Well by now I hope your all done with the kitchen floor and cabinets? We are still in the process of a major upgrade and remodel due to an obscure water leak that ruined some cabinet backs and the vinyl floor. We replaced the vinyl with tile and ran it right up to the front of the cabinets. Most of the small pieces to fit in were already in the scrap pile. Tiling the space for the dishwasher, range, compactor and frige was a good idea because moving them now is very easy.

Replacing the cabinets turned out to be something else. The new cabinets do not match the same color of the old ones (they needed work but now they look sad.) I cant pull them out so have to refinish in place?? Can someone give a clue of the least expense and most DIY friendly method of changing the old cabinet color to more closely match the new ones????????? Help Please!

Doug,

You might get more responses if you started a new thread. Maybe title it "How do I match new cabinet color to older cabinets" or something like that. That way people looking at the forum would immediately see what you are looking for instead of reading through several messages about kitchen flooring before coming to your message. Just a suggestion.

keith3267
Re: Kitchen floor dilemma
keith3267

I don't think linoleum ever had asbestos in it, but the typical 12x12 tiles sold in the 60's may have. It can be tested first.

Moisture will not be a problem for the wood floor if it is properly sealed and the floor does not get too cold. Wood floors are often installed over a vapor barrier and unless the floor is very cold so that condensation occurs, it should not be a problem. The wood is exposed to the air in the room so any moisture should wick up and be absorbed in the room air.

Mastercarpentry
Re: Kitchen floor dilemma
Mastercarpentry

Some old linoleum is asbestos-bearing as is some of the old adhesives used with it. Yes, the reason given for not laying wood over lino is the lack of 'breathing', however I have done this successfully many times with laminate flooring, but I don't run laminate where I expect moisture issues like kitchens or baths A standard hardwood floor shouldn't be as big a problem but again it's not the best choice for moisture-prone areas. I'd prefer tile here.

As to the beam, based on construction you might be able to support the ends (or at least one end) by hanging it from the rim joist or fastening it to the foundation wall. If the span isn't too far doing both ends may be enough but at least this will reduce the number of footings and posts needed. Also consider a metal "I" beam or "flitch plate" beam which can have a greater unsupported span. Possibly you can cantilever the ends somewhat to keep the post count you need down. Diamond blades for a skilsaw are cheap these days which will make short work of cutting the 2" slab for new footings, finish cutting the little remaining slab with hammer and cold chisel. Check the "deflectometer" numbers for the longest side of this span, I think it's viable at 8'. Hardi-backer etc ending with tile and you've got a first-class kitchen floor without adding too much change at the doors- another aspect to check before making a decision here. Whatever flooring you choose, be sure you will still be able to remove under-counter appliances (dishwasher and oven) when you're done, also be sure the fridge will clear any cabinets above it too.

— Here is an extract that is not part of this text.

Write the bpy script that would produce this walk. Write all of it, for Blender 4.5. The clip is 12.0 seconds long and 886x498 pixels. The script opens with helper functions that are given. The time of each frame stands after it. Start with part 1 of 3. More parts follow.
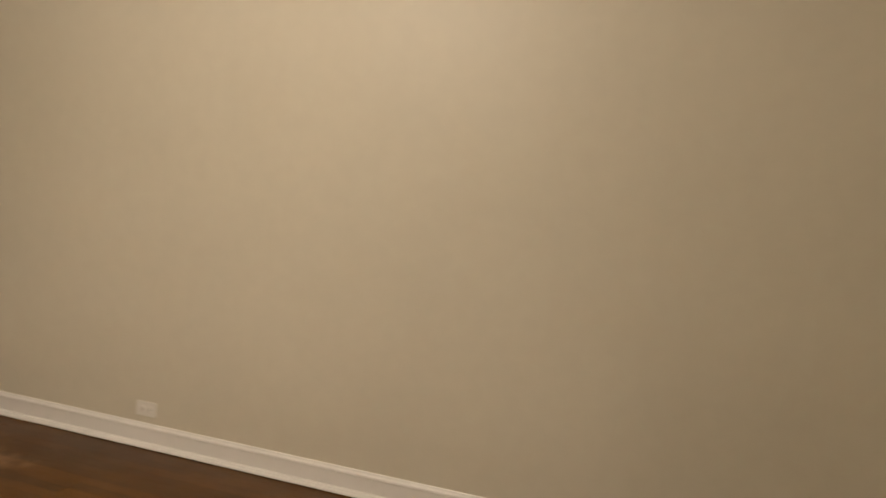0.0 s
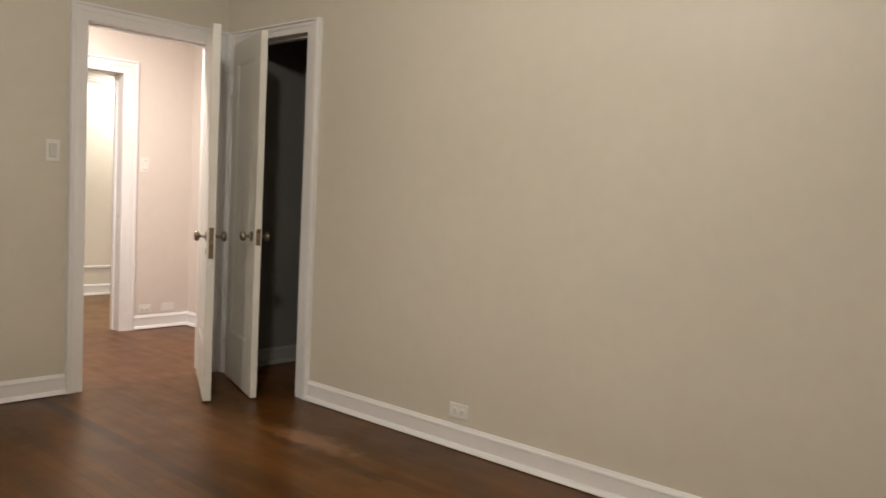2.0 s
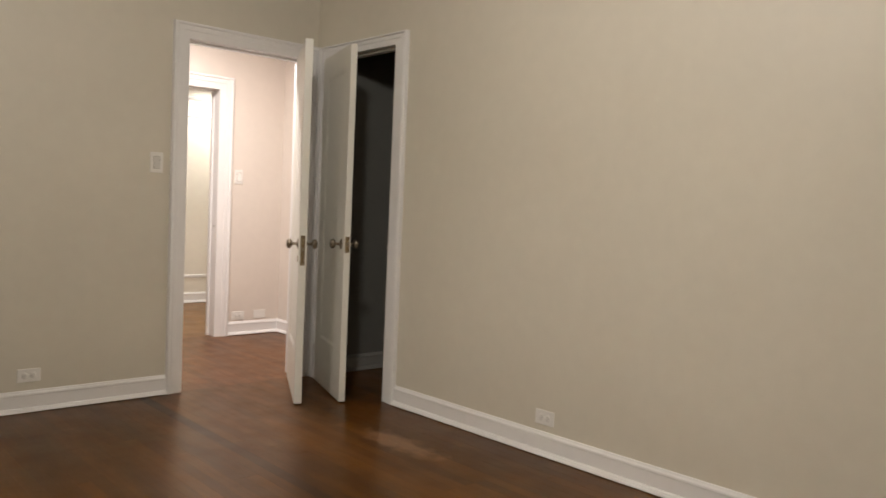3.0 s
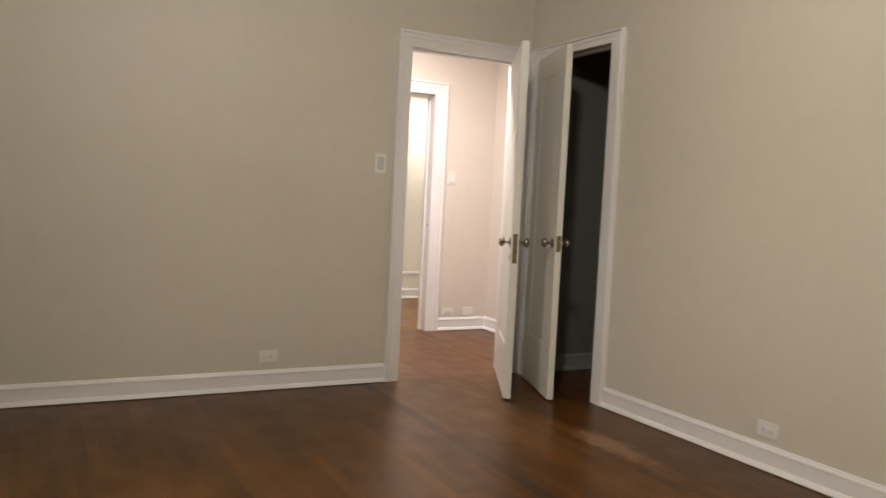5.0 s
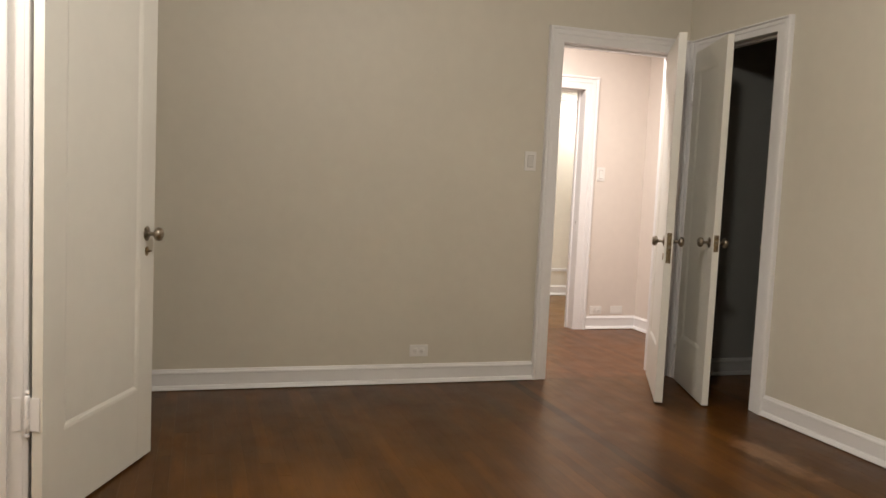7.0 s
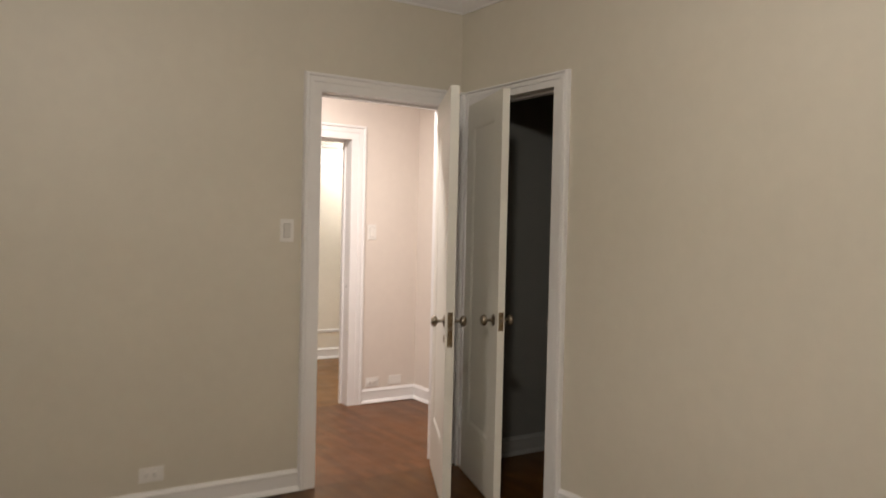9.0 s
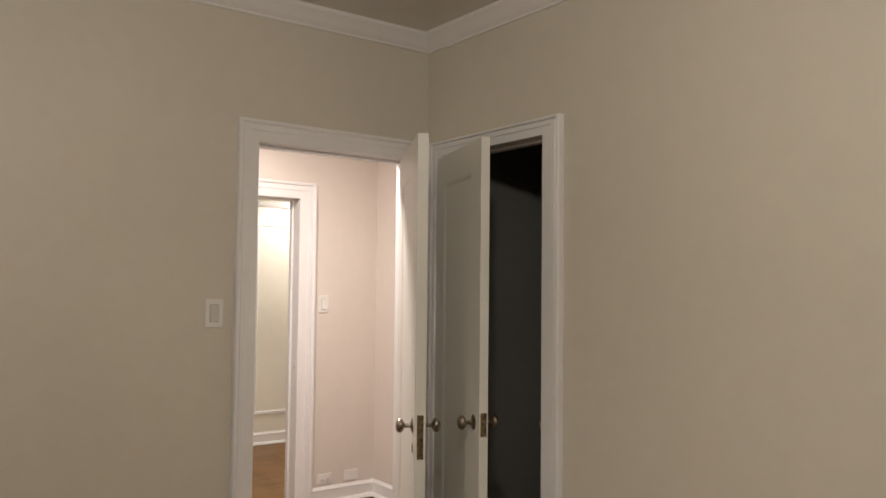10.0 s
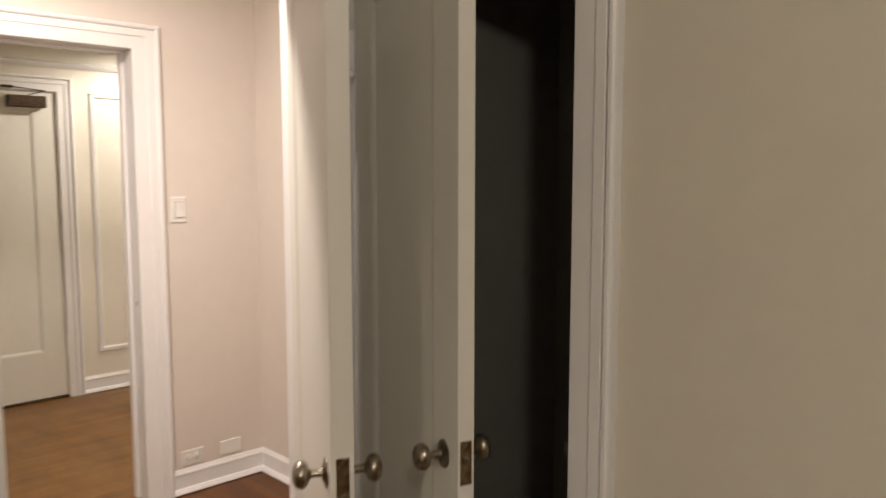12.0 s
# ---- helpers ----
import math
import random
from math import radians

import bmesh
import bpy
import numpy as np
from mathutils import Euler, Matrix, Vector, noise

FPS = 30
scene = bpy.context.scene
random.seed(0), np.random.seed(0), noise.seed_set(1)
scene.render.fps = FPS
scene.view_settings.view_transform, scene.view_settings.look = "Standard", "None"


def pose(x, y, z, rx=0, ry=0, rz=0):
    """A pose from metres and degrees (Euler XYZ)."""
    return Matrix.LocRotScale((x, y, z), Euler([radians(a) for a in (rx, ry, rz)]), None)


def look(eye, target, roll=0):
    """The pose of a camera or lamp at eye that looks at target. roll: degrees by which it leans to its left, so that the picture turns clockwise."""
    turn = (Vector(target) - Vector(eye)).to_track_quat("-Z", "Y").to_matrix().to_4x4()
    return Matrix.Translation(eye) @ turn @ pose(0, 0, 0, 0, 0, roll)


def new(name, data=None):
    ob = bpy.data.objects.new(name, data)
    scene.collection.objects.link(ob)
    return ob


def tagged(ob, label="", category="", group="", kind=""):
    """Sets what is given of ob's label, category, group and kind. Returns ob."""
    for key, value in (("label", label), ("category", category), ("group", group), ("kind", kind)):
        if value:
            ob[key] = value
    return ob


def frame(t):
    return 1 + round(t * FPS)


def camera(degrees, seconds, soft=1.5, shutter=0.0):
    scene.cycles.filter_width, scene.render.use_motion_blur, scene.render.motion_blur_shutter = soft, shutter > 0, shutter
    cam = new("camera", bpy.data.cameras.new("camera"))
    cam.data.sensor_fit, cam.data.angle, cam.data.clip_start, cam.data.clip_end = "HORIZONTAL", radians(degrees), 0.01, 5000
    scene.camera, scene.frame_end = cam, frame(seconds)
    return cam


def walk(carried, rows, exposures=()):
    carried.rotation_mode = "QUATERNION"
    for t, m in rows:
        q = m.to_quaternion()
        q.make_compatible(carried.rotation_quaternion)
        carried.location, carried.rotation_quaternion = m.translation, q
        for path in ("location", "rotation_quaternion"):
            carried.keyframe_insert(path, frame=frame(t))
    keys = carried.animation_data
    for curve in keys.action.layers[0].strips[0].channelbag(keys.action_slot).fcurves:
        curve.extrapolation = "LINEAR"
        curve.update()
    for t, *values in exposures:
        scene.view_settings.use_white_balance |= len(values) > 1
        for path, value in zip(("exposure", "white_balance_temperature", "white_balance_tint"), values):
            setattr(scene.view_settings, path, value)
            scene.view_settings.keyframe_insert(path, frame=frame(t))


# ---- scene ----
cam = camera(58.7, 12.0, shutter=0.5)
PATH = [
    (0, (4.476, -2.902, 1.329), (3.793, -1.029, 1.168), 4.9),
    (0.5, (4.406, -2.787, 1.293), (3.472, -1.027, 1.113), 4.2),
    (1, (4.38, -2.757, 1.278), (3.273, -1.101, 1.089), 3.7),
    (1.5, (4.39, -2.763, 1.217), (3.15, -1.201, 1.061), 3.3),
    (2, (4.386, -2.791, 1.193), (3.053, -1.306, 1.057), 2.8),
    (2.5, (4.384, -2.808, 1.183), (2.971, -1.398, 1.064), 2.6),
    (3, (4.396, -2.834, 1.162), (2.916, -1.494, 1.05), 2.5),
    (3.2, (4.388, -2.837, 1.159), (2.878, -1.53, 1.046), 2.6),
    (4.8, (4.385, -2.912, 1.145), (2.644, -1.936, 1.013), 2.7),
    (5, (4.39, -2.913, 1.134), (2.623, -1.984, 1.008), 2.8),
    (5.5, (4.391, -2.94, 1.125), (2.569, -2.125, 1.0), 2.6),
    (6, (4.39, -2.938, 1.128), (2.526, -2.225, 0.994), 2.6),
    (6.5, (4.387, -2.946, 1.13), (2.494, -2.32, 0.982), 2.7),
    (6.7, (4.387, -2.95, 1.138), (2.482, -2.361, 0.981), 2.6),
    (8.3, (4.135, -2.749, 1.244), (2.335, -1.889, 1.11), 3.1),
    (8.5, (4.028, -2.701, 1.266), (2.277, -1.74, 1.153), 2.7),
    (9, (3.749, -2.575, 1.358), (2.077, -1.477, 1.306), 1.3),
    (9.5, (3.443, -2.372, 1.422), (1.809, -1.219, 1.444), 0.9),
    (10, (3.109, -2.206, 1.454), (1.501, -1.02, 1.545), 0.6),
    (10.5, (2.739, -2.004, 1.489), (1.167, -0.771, 1.577), 0.4),
    (11, (2.413, -1.768, 1.481), (0.855, -0.516, 1.538), 0.4),
    (11.5, (2.081, -1.559, 1.458), (0.553, -0.277, 1.304), 0.8),
    (12, (1.784, -1.334, 1.493), (0.355, 0.051, 1.295), 0.0),
]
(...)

Think it through, measure not guess, and be sure you've thought of everything before you start so you don't run into yourself along the way and it should all go well for you.

Phil

Doug97501
Re: Kitchen floor dilemma
Doug97501
Al C wrote:

Doug,

You might get more responses if you started a new thread. Maybe title it "How do I match new cabinet color to older cabinets" or something like that. That way people looking at the forum would immediately see what you are looking for instead of reading through several messages about kitchen flooring before coming to your message. Just a suggestion.

tHANKS, i AM NEW AT THIS STUFF SO I APPRECIATE THE INSIGHT!